Skema 1. Siklus pengolahan minyak bekas/jelantah menjadi biodiesel
Hasil penelitian oleh peneliti dari tahun 2005 hingga saat ini menunjukkan bahwa biodiesel yang diproduksi dari minyak sawit bekas (jelantah) memiliki kualitas yang hampir sama baiknya dengan biodiesel standard yang dipersyaratkan oleh ASTM dan diesel perdagangan sehingga biodiesel yang merupakan hasil konversi minyak sawit goreng bekas memiliki peluang untuk dipasarkan baik di dalam negeri maupun untuk diekspor. Kendala utama yang dihadapi untuk keperluan produksi masal adalah pasokan serta harga minyak goreng bekas yang mungkin sangat berfluaktif dari waktu ke waktu.
Tabel 1. Salah satu contoh hasil uji ASTM biodiesel dari minyak goreng bekas (didanai oleh DP2M-DIKTI)

Mengingat minyak goreng bekas relatif mudah dan murah didapat maka sudah selayaknya pemerintah, masyarakat, industri dan peneliti juga mulai memperhatikan potensi pengembanganya.

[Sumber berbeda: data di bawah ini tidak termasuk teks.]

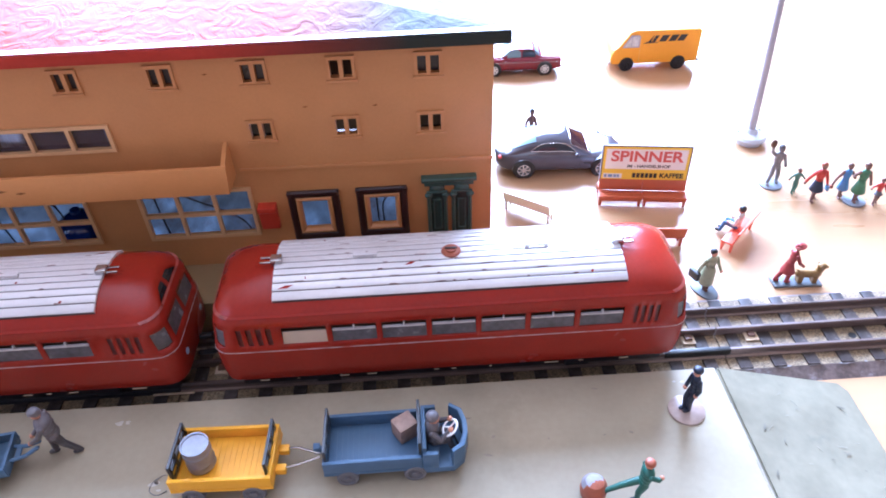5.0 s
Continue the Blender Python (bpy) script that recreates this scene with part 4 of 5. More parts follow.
def doll(name, label, m, h=2.05, coat=P_GREY, legs=None, head=SKIN, hat=None, feet=((-0.16, 0.0), (0.16, 0.0)), palms=((-0.42, 0.0, 0.95), (0.42, 0.0, 0.95)), lean=(0.0, 0.0), skirt=0.0, sit=False, base=None, base_mat=None, extra=None, sleeves=None, group="", hair=None, wide=1.0, skirt_mat=None):
    """A painted doll that faces +y: legs, coat or skirt, arms, head, hat and foot plate. Heights go by h."""
    mats = [coat, legs or coat, head, hat or hair or P_BROWN, base_mat or BASEG, sleeves or coat]
    if skirt_mat:
        mats.append(skirt_mat)
    bm = bmesh.new()
    s = h / 2.05
    z0 = 0.0
    if base:
        kind, bx, by = base
        z0 = 0.09
        if kind == "oval":
            lathe(bm, [(0, 0), (bx, 0), (bx, 0.06), (bx - 0.04, 0.09), (0, 0.09)], 28, 4, Matrix.Diagonal((1, by / bx, 1, 1)))
        elif kind == "disc":
            lathe(bm, [(0, 0), (bx, 0), (bx, 0.06), (bx - 0.04, 0.09), (0, 0.09)], 28, 4)
        else:
            box(bm, -bx, bx, -by, by, 0, 0.09, 0.02, 4)
    up = lambda x, y, z: (x * s, y * s, z0 + z * s)
    hip, neck = (lean[0] * 0.45, lean[1] * 0.45, 0.98), (lean[0], lean[1], 1.66)
    for (fx, fy, *lift), side in zip(feet, (-1, 1)):
        fz = 0.06 + (lift[0] if lift else 0)
        hx = hip[0] + side * 0.10
        knee = ((hx + fx) / 2, (hip[1] + fy) / 2 + 0.07, 0.52 + fz / 2)
        limb(bm, [up(hx, hip[1], 0.95), up(*knee), up(fx, fy, fz + 0.04)], [0.125 * s * wide, 0.105 * s, 0.08 * s], 1)
        ball(bm, up(fx, fy + 0.06, fz), 0.1 * s, 1, 0.85, 1.6, 0.65)
    if skirt:
        rows = [(0.17, 0.0), (0.23 * wide, -0.12), (0.37 * wide, -0.62 * skirt), (0.34 * wide, -0.66 * skirt), (0, -0.6 * skirt)] if skirt <= 1 else [(0.2, 0.12), (0.245 * wide, -0.05), (0.27 * wide, -0.5 * skirt), (0.275 * wide, -0.62 * skirt), (0.255 * wide, -0.66 * skirt), (0, -0.6 * skirt)]
        lathe(bm, [(r * s, z * s) for r, z in rows], 14, 6 if skirt_mat else 0, Matrix.Translation(up(hip[0], hip[1], 1.1)))
    # trunk as a stack of rounded pieces
    a, b = Vector(hip), Vector(neck)
    for u, r in ((0.0, 0.19), (0.28, 0.185), (0.55, 0.215), (0.8, 0.225)):
        p = a.lerp(b, u)
        ball(bm, up(*p), r * s, 0, 1.12 * wide, 0.78 * wide, 1.05, 12, 8)
    sh = a.lerp(b, 0.86)
    for (x, y, z), side in zip(palms, (-1, 1)):
        st = (sh.x + side * 0.24 * wide, sh.y, sh.z)
        el = ((st[0] + x) / 2 + side * 0.05, (st[1] + y) / 2 - 0.05, (st[2] + z) / 2 - 0.06)
        limb(bm, [up(*st), up(*el), up(x, y, z)], [0.085 * s, 0.075 * s, 0.06 * s], 5)
        ball(bm, up(x, y, z), 0.075 * s, 2)
    rod(bm, up(neck[0], neck[1], neck[2] - 0.05), up(neck[0], neck[1] + 0.02, neck[2] + 0.12), 0.07 * s, 0.07 * s, 8, 2)
    hc = (neck[0] + lean[0] * 0.1, neck[1] + lean[1] * 0.1 + 0.03, neck[2] + 0.24)
    ball(bm, up(*hc), 0.145 * s, 2, 0.92, 1.0, 1.12)
    ball(bm, up(hc[0], hc[1] - 0.03, hc[2] + 0.06), 0.15 * s, 3, 0.98, 1.0, 0.95)
    if hat:
        lathe(bm, [(0.0, 0.11), (0.12, 0.1), (0.158, 0.05), (0.15, 0.0), (0.166, -0.015), (0.155, -0.03), (0, -0.03)], 14, 3, Matrix.Translation(up(hc[0], hc[1] + 0.01, hc[2] + 0.09)) @ Matrix.Scale(s, 4))
    if extra:
        extra(bm, up, s, mats)
    return alone(name, bm, mats, label, "figurine", m, group, smooth=50)


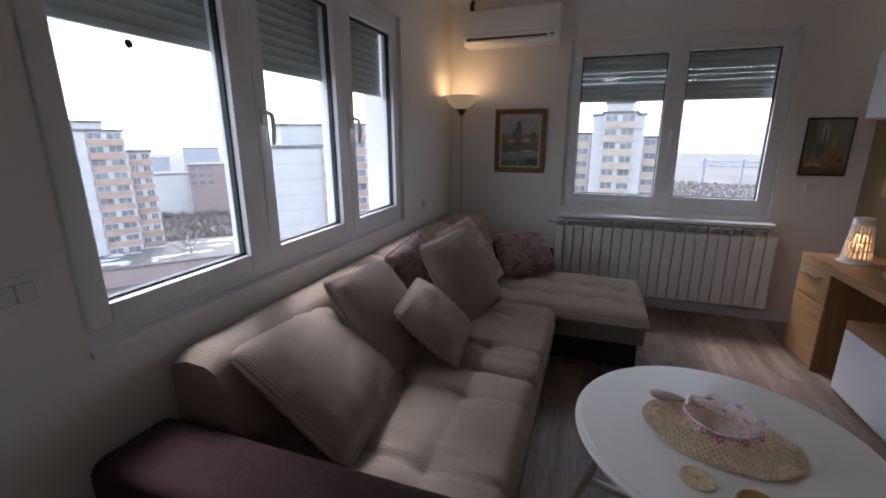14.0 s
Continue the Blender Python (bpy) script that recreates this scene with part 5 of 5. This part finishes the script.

Di Jepang konversi minyak goreng bekas menjadi biodiesel sudah mencapai titik ultimate dan telah digunakan sebagai bahan bakar biosolar sarana transportasi, sementara di Indonesia ketersediaan minyak goreng bekas sangat melimpah, begitu pula penelitian tentang konversi minyak goreng bekas menjadi biodiesel sudah mapan dan cukup lama,  namun dalam prakteknya masih sangat sedikit sarana transportasi yang menggunakan biodiesel minyak goreng bekas.
Reaktualisasi dan rekomendasi
Setelah sekian lama terpendam, riset dan pengembangan biodiesel dari minyak goreng bekas di Indonesia, khususnya dari minyak sawit perlu diaktualkan kembali, beberapa rekomendasi yang dapat kita lakukan bersama-sama adalah: membangun zona pengembangan biodiesel dari minyak goreng bekas, memetakan potensi minyak goreng bekas pada zona pengembangan, mengatur tata niaga penjualan minyak goreng bekas sehingga harga tidak berfluktuasi secara tajam, menjamin pasokan bahan baku, memberikan insentif kepada pelaku industri biodiesel berbasis minyak goreng bekas, mempromosikan bahaya penggunaan minyak goreng bekas untuk memasak, menjamin keamanan pasokan bahan baku untuk industri biodiesel dan memantapkan kembali teknologi pengolahan minyak goreng bekas menjadi biodiesel (biodiesel refinery technology).